Additionally, Saylor has composed numerous works for religious or ceremonial occasions in a tonal idiom: O Freedom! for President Bill Clinton's Second Inaugural, Grand Central for the rededication of Grand Central Terminal, Fanfares and Echoes for the Bibliothèque Nationale de France, In Praise of Jerusalem (Psalm 122) for Pope John Paul II's visit to New York City, two Christmas recordings for soprano Jessye Norman, and concert arrangements of sacred music by Duke Ellington for Norman's Honor! festival for Carnegie Hall in 2009. Saylor has written dozens of anthems, hymn tunes, and service music for church and concert use.






Sicmu

I have fixed the link for Dawson's Symphony No.2

eschiss1

I can't seem to find much biographical information about Dawson, or even birth / death dates, by the way?

Ser Amantio di Nicolao

Quote from: jowcol on Sunday 27 May 2012, 19:07

At least there is a fairly detailed Wikipedia entry on Kelley:


Why thank you  ;D

(Many of the Indianists' biographies on Wikipedia are my work; I had a LOT of free time once a year or so back, and decided to put it to good use.)

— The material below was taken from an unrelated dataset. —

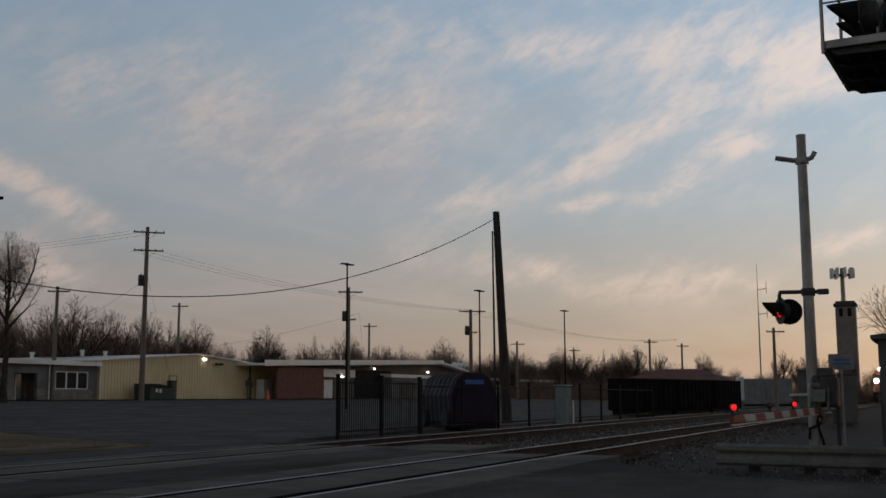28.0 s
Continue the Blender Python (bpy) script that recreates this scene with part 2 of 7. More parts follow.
# ---- materials ----
def surf(name, a, b, scale=3.0, fine=40.0, rough=0.8, metal=0.0, bump=0.25, contrast=0.22, dirt=None, dirt_amount=0.0, gloss=0.5, stretch=(1, 1, 1), rust=None, rust_amount=0.0):
    """Two colours in broad patches, fine grain on top, and relief."""
    m = bpy.data.materials.new(name)
    m.use_nodes = True
    n, l = m.node_tree.nodes, m.node_tree.links
    p = n["Principled BSDF"]
    tc, oi = n.new("ShaderNodeTexCoord"), n.new("ShaderNodeObjectInfo")
    off = n.new("ShaderNodeVectorMath")
    off.operation = "MULTIPLY_ADD"
    l.new(oi.outputs["Random"], off.inputs[0])
    off.inputs[1].default_value = (31, 17, 23)
    l.new(tc.outputs["Object"], off.inputs[2])
    mp = n.new("ShaderNodeMapping")
    mp.inputs["Scale"].default_value = stretch
    l.new(off.outputs[0], mp.inputs[0])
    n1, n2, n3 = (n.new("ShaderNodeTexNoise") for _ in range(3))
    for q, s, d in ((n1, scale, 6.0), (n2, fine, 4.0), (n3, scale * 0.37, 5.0)):
        q.inputs["Scale"].default_value, q.inputs["Detail"].default_value, q.inputs["Roughness"].default_value = s, d, 0.62
        l.new(mp.outputs[0], q.inputs["Vector"])
    r1 = n.new("ShaderNodeMapRange")
    r1.inputs[1].default_value, r1.inputs[2].default_value = 0.36, 0.64
    l.new(n1.outputs[0], r1.inputs[0])
    mx = n.new("ShaderNodeMix")
    mx.data_type = "RGBA"
    l.new(r1.outputs[0], mx.inputs[0])
    mx.inputs[6].default_value, mx.inputs[7].default_value = (*a, 1), (*b, 1)
    col = mx.outputs[2]
    gr = n.new("ShaderNodeMapRange")
    gr.inputs[1].default_value, gr.inputs[2].default_value = 0.3, 0.7
    gr.inputs[3].default_value, gr.inputs[4].default_value = 1 - contrast, 1 + contrast
    l.new(n2.outputs[0], gr.inputs[0])
    mul = n.new("ShaderNodeVectorMath")
    mul.operation = "SCALE"
    l.new(col, mul.inputs[0])
    l.new(gr.outputs[0], mul.inputs["Scale"])
    col = mul.outputs[0]
    for tint, amount, src, lo in ((dirt, dirt_amount, n3, 0.52), (rust, rust_amount, n1, 0.56)):
        if tint:
            dr = n.new("ShaderNodeMapRange")
            dr.inputs[1].default_value, dr.inputs[2].default_value, dr.inputs[4].default_value = lo, lo + 0.12, amount
            l.new(src.outputs[0], dr.inputs[0])
            dm = n.new("ShaderNodeMix")
            dm.data_type = "RGBA"
            l.new(dr.outputs[0], dm.inputs[0])
            l.new(col, dm.inputs[6])
            dm.inputs[7].default_value = (*tint, 1)
            col = dm.outputs[2]
    l.new(col, p.inputs["Base Color"])
    p.inputs["Metallic"].default_value = metal
    p.inputs["Specular IOR Level"].default_value = gloss
    rr = n.new("ShaderNodeMapRange")
    rr.inputs[3].default_value, rr.inputs[4].default_value = max(0.05, rough - 0.12), min(1.0, rough + 0.12)
    l.new(n2.outputs[0], rr.inputs[0])
    l.new(rr.outputs[0], p.inputs["Roughness"])
    if bump:
        b_ = n.new("ShaderNodeBump")
        b_.inputs["Strength"].default_value, b_.inputs["Distance"].default_value = bump, 0.01
        l.new(n2.outputs[0], b_.inputs["Height"])
        l.new(b_.outputs[0], p.inputs["Normal"])
    return m


def glow(name, colour, strength):
    m = bpy.data.materials.new(name)
    m.use_nodes = True
    p = m.node_tree.nodes["Principled BSDF"]
    p.inputs["Base Color"].default_value = (*[c * 0.5 for c in colour], 1)
    p.inputs["Emission Color"].default_value, p.inputs["Emission Strength"].default_value = (*colour, 1), strength
    p.inputs["Roughness"].default_value = 0.3
    return m


def glassy(name, colour=(0.05, 0.06, 0.07), rough=0.06):
    m = bpy.data.materials.new(name)
    m.use_nodes = True
    p = m.node_tree.nodes["Principled BSDF"]
    p.inputs["Base Color"].default_value, p.inputs["Roughness"].default_value = (*colour, 1), rough
    p.inputs["Coat Weight"].default_value = 0.5
    return m


ASPHALT = surf("asphalt", (0.042, 0.040, 0.038), (0.066, 0.062, 0.059), 0.9, 46, 0.9, bump=0.7, contrast=0.45, dirt=(0.020, 0.019, 0.018), dirt_amount=0.8, stretch=(0.4, 1.3, 1.0), gloss=0.08)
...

It'll be nice to put some music to the name, finally.

reiger

Very limited info indeed on Dawson! A genealogical site yielded this:

Carl Alfred Dawson, born 19 Jan 1917, Indianapolis, Indiana; died 7 Jun 1994, Indianapolis, Indiana.

Might this be our man?  :-\

Otherwise I too see nothing online or in any American composer reference material that I've got.